▸ DIRECTION
Show all lines holding the string "shutter".

▸ RECORDS SUPPLIED
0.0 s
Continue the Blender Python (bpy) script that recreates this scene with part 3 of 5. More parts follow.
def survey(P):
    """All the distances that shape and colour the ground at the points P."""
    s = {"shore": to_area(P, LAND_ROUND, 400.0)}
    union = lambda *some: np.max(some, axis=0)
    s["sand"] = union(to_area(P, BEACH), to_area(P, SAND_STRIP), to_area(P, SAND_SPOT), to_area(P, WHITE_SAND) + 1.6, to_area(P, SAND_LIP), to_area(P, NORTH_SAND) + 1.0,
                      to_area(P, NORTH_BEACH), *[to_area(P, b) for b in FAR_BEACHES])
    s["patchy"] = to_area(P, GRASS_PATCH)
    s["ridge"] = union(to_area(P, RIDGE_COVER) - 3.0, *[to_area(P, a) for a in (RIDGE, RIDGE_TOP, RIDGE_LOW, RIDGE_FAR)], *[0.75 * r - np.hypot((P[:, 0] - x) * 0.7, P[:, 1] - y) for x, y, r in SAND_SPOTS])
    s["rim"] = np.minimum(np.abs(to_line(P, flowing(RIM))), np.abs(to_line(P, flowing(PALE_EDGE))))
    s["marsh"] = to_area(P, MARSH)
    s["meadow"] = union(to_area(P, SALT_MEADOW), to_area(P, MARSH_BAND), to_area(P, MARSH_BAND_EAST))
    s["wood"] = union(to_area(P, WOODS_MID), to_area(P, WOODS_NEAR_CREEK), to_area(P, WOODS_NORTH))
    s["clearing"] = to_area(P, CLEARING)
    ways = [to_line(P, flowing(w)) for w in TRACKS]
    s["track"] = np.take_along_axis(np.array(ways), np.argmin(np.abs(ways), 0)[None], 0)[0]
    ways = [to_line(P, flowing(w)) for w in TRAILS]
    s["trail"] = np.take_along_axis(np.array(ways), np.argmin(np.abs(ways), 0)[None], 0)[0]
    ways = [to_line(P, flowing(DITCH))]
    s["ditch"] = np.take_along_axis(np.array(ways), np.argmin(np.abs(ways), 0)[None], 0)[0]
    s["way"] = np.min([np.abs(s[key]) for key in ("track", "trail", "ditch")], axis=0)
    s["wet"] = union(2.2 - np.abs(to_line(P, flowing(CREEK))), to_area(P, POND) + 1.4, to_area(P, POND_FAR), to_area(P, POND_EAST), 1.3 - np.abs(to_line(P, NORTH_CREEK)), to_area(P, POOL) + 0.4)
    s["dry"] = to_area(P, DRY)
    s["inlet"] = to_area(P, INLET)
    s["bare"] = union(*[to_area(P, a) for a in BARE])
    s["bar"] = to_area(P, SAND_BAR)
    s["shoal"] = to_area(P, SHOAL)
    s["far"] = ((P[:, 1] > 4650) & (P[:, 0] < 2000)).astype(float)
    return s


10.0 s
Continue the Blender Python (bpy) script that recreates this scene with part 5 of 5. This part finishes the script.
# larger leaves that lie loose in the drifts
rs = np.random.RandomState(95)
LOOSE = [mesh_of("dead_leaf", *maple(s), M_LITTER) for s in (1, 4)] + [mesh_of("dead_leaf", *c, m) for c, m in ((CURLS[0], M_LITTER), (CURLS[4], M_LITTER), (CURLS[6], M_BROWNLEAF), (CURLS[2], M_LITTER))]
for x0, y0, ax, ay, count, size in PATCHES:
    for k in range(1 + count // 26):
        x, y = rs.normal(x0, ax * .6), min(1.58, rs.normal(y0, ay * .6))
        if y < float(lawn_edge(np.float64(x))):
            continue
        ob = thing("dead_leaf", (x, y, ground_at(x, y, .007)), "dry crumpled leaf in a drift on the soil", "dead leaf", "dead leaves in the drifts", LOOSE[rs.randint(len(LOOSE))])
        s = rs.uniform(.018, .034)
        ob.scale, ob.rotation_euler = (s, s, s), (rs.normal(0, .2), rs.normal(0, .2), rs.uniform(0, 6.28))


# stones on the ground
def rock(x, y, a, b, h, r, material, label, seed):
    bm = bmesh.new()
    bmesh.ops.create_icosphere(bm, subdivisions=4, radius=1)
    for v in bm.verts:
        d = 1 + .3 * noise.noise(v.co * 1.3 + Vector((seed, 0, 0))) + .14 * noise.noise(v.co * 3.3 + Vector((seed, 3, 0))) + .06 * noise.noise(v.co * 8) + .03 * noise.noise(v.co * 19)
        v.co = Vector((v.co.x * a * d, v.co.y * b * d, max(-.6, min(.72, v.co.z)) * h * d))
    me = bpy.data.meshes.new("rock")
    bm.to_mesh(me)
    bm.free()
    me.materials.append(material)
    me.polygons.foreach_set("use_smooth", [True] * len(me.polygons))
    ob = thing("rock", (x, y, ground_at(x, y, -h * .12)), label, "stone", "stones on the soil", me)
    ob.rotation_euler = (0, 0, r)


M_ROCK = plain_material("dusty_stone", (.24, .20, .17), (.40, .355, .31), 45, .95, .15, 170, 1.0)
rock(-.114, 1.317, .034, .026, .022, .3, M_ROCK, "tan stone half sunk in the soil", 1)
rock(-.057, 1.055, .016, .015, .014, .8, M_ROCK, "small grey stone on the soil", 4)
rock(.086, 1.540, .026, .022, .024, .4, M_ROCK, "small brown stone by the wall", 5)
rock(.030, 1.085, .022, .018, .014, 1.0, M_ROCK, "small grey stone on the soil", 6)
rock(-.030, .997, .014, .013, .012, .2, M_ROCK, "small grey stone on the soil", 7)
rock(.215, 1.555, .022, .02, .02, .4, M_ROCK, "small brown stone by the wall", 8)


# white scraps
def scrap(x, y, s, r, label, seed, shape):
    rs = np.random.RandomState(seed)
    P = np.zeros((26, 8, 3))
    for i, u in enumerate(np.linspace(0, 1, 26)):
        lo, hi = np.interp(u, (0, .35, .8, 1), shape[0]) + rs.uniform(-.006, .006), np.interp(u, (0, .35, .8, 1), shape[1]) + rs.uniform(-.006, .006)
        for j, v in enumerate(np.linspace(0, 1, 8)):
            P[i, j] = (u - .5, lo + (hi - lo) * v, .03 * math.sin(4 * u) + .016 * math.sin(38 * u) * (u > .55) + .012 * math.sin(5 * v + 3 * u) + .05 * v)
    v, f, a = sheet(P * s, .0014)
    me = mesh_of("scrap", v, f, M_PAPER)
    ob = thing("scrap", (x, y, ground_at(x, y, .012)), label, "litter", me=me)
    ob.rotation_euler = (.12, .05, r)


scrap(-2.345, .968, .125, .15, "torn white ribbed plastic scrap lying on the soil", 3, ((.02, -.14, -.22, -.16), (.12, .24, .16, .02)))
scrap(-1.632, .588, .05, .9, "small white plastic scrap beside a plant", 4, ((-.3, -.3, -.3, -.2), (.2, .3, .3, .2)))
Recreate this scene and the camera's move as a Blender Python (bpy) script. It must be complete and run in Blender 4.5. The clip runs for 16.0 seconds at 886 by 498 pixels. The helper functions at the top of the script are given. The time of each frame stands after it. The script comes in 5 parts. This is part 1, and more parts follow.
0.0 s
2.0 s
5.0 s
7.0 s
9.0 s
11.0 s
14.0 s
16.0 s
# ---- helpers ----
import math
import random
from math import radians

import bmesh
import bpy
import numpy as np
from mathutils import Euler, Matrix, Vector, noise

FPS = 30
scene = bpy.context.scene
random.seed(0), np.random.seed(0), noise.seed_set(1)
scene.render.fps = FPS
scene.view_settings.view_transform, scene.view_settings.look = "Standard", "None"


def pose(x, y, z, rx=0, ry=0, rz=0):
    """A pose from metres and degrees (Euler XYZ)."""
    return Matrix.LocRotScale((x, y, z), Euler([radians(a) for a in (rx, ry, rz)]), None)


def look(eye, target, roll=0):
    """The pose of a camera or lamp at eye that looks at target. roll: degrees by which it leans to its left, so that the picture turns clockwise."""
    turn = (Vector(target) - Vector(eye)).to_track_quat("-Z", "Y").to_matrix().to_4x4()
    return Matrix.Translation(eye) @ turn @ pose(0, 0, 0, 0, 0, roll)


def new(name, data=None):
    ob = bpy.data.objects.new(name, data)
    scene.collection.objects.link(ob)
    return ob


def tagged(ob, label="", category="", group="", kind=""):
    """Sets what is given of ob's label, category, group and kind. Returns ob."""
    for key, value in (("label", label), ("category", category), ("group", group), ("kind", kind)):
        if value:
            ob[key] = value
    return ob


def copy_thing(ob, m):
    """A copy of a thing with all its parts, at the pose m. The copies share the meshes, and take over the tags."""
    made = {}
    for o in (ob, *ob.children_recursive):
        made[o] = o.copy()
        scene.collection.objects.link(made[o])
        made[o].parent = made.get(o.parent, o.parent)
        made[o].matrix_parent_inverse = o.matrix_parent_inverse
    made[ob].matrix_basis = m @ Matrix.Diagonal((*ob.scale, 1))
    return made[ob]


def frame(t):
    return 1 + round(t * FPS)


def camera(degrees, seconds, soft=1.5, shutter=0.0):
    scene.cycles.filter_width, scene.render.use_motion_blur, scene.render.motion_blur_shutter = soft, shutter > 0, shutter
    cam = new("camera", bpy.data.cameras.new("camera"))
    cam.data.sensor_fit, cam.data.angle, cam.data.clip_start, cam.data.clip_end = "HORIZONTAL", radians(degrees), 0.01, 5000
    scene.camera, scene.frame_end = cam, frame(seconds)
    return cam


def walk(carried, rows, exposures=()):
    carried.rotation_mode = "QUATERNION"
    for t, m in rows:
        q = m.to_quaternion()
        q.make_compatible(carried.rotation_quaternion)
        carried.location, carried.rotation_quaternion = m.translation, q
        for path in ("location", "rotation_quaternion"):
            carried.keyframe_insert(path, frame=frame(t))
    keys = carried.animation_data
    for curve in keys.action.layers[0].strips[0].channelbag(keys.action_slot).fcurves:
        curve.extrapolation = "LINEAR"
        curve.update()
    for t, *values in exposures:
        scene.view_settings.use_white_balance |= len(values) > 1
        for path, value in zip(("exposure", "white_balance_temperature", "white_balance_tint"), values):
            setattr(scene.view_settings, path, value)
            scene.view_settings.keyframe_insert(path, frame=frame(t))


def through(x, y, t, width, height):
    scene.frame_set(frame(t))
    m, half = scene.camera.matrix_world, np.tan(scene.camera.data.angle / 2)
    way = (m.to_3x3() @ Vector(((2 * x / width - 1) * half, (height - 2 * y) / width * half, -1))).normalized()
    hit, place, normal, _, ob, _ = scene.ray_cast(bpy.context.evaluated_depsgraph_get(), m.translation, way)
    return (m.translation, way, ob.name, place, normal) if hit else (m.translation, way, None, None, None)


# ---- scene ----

▸ WRITTEN SOLUTION
def camera(degrees, seconds, soft=1.5, shutter=0.0):
    scene.cycles.filter_width, scene.render.use_motion_blur, scene.render.motion_blur_shutter = soft, shutter > 0, shutter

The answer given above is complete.